I grew up on a council estate in Hendon in north London wanting to join the RAF to fly fast jets. As a teenager this morphed into wanting to build them. To be an aeronautical engineer required that I take maths, physics and another science, so I picked chemistry.

It was at the beginning of A-level Chemistry being taught about the structure of atoms and molecules and rudimentary quantum mechanics that caught me. This was amazing stuff that I needed to know more about. I just haven’t yet got to the place where I think that I know enough, so I keep going.

Why are you so passionate about championing equality and diversity?

Unequal uniformity, besides being an oxymoron, has never struck me as something worth pursuing. It certainly isn’t going to be a recipe for the success of a chemistry department, or anything else for that matter. To be a great university we need to constantly attract the brightest and best to work and study here.

When they get here, we’d better support and help them into becoming the best that they can be if we want to succeed. Fortunately, that’s what they want too. So, achieving our ambitions as an institution and our staff and students achieving theirs is the same thing. Couple that with the simple idea that everyone deserves to be treated with respect, fairness and, all of us at some point, compassion and you set the stage on which equality and diversity can thrive.

How do we avoid confusing positive action with positive discrimination in science and ensure that men in academia feel engaged with diversity programmes rather than perceiving them as tokenistic?

I like to think of myself not so much even as a champion of equality and diversity, but more a champion of inclusion. I think that inclusivity is the most powerful tool that we have to help our institutions to be the best that they can be. Welcoming everyone and including them in building the future is all that is necessary.

I’ve never liked what I call The List. The list of gender, race, disability, sexual identity, socioeconomic background… People are people, not categories. You can’t be selectively inclusive. You either are or you’re not. Everyone gets to benefit from greater inclusivity.
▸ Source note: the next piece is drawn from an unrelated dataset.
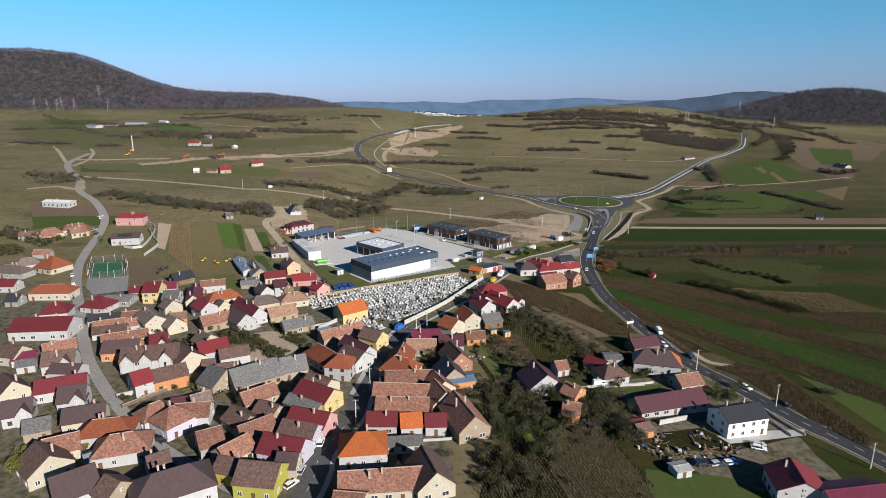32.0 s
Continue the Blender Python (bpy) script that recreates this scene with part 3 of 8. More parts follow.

Which is preferable in academia – a top down approach to diversity with the authority to get things done or a grassroots approach and how can we avoid hierarchies becoming a barrier to progress?

Tom WeltonIt is important that senior figures make it clear that they support greater diversity. It is important that those who are actually delivering the changes feel that support. In reality though it is the whole community that makes change happen. The changing of a culture happens in thousands of small acts.
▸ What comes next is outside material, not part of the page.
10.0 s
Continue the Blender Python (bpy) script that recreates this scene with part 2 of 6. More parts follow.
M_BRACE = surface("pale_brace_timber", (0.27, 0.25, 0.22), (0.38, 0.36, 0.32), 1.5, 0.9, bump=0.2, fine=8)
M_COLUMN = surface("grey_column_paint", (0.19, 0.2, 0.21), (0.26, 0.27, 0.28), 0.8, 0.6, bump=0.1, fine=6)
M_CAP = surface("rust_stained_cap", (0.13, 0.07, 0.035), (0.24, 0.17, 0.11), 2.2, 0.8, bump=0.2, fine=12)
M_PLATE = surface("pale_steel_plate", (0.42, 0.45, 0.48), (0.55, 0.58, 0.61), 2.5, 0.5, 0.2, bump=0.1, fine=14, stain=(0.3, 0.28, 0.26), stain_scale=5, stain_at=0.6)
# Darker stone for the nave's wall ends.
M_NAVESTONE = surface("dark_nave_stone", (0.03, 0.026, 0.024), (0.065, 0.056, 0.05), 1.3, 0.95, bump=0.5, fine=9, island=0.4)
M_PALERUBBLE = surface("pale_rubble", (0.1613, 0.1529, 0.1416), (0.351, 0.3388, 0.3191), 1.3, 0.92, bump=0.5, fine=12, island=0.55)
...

When I was Head of the Department of Chemistry, it wasn’t me who made the changes that led to them achieving an Athena SWAN Gold award; it was them. My main role as Head of Department was to be encouraging to the people doing the hard work.

How can universities and departments get the most out of the Athena SWAN charter as a tool for driving change?

In one sense, an Athena SWAN award is a lump of plastic. It should not be an end to be chased for itself. Having said that, going through the exercise of applying for an award is a great way to focus people’s attention. The self-assessment process that forms part of the application is great for seeing where you are, and the need to produce an action plan reminds you that there is always something more that you can do.

You do need to be a bit careful though. I remember my colleague Tricia Hunt, who led our self-assessment teams for both of our applications fantastically, coming into my office one day saying that every time that they came up with something for the action plan, I would go ahead and do it and that they were running out of things to put in.

What are your tips for ‘going for gold’ with awards (as your department has a Gold award) and what is the competition like for the accolade of becoming the first Gold university?!

The tips question always makes me feel like a fraud. I don’t really have any great insights. Ask everyone what it is really like in your department, ask in lots of different ways. Some people prefer to write things down, others like a chat over coffee. It’s only when you know where you are that you can start to think about the steps necessary to get to where you want to be.

Think small. Grand gestures and policy pronouncements don’t get you very far. Imperceptible changes are not the same as insignificant ones; they can build up to make huge differences. Of course you will get things wrong. If you don’t you are probably not being adventurous enough. When you do, stop and try something else. Most of all, just keep at it.